DATA SEGMENT:
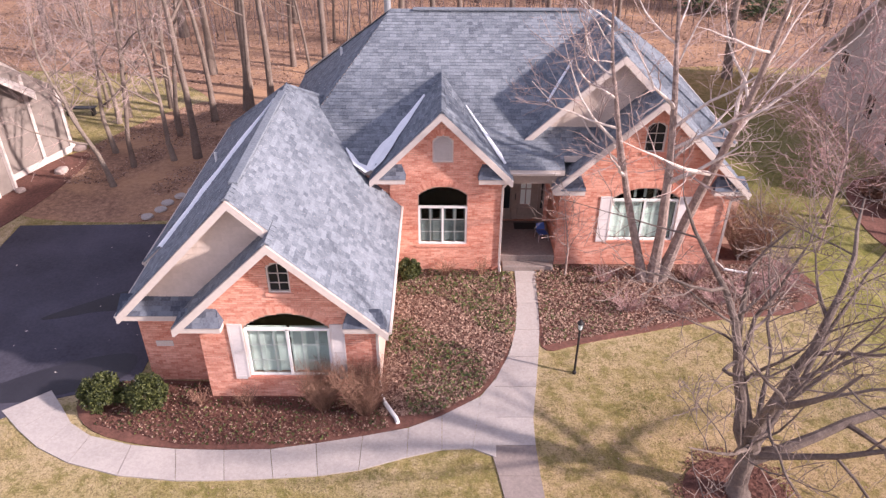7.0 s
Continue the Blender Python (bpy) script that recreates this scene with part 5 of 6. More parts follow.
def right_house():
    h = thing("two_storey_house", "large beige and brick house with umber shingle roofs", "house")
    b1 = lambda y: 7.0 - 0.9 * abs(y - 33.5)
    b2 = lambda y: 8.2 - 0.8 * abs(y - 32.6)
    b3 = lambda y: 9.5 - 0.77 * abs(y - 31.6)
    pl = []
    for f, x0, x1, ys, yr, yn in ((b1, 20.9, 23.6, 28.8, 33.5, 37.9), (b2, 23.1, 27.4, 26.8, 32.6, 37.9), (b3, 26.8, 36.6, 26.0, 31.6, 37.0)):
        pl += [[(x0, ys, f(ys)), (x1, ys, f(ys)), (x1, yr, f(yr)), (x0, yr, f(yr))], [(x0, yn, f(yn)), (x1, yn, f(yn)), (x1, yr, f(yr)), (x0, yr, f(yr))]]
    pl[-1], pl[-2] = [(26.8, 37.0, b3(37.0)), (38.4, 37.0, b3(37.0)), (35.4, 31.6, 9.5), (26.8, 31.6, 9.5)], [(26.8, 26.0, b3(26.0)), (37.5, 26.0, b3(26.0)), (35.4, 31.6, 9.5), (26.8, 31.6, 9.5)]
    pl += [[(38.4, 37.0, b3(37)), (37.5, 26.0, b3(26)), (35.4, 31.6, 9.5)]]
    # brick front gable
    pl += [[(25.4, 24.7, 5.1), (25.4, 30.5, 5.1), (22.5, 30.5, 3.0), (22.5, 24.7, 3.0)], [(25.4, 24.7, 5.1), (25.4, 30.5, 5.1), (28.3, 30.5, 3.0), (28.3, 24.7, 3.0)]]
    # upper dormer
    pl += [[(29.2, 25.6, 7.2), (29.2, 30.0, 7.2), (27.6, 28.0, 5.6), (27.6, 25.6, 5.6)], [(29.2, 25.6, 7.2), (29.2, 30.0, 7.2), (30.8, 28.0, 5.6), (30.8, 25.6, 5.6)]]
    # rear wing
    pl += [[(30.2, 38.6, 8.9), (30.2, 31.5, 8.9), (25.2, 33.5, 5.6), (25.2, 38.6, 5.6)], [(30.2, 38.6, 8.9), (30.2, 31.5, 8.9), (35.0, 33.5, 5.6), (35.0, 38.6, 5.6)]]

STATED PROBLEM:
Using the listing above, show every line that includes the string "with".

THE SOLUTION:
Continue the Blender Python (bpy) script that recreates this scene with part 5 of 6. More parts follow.
    h = thing("two_storey_house", "large beige and brick house with umber shingle roofs", "house")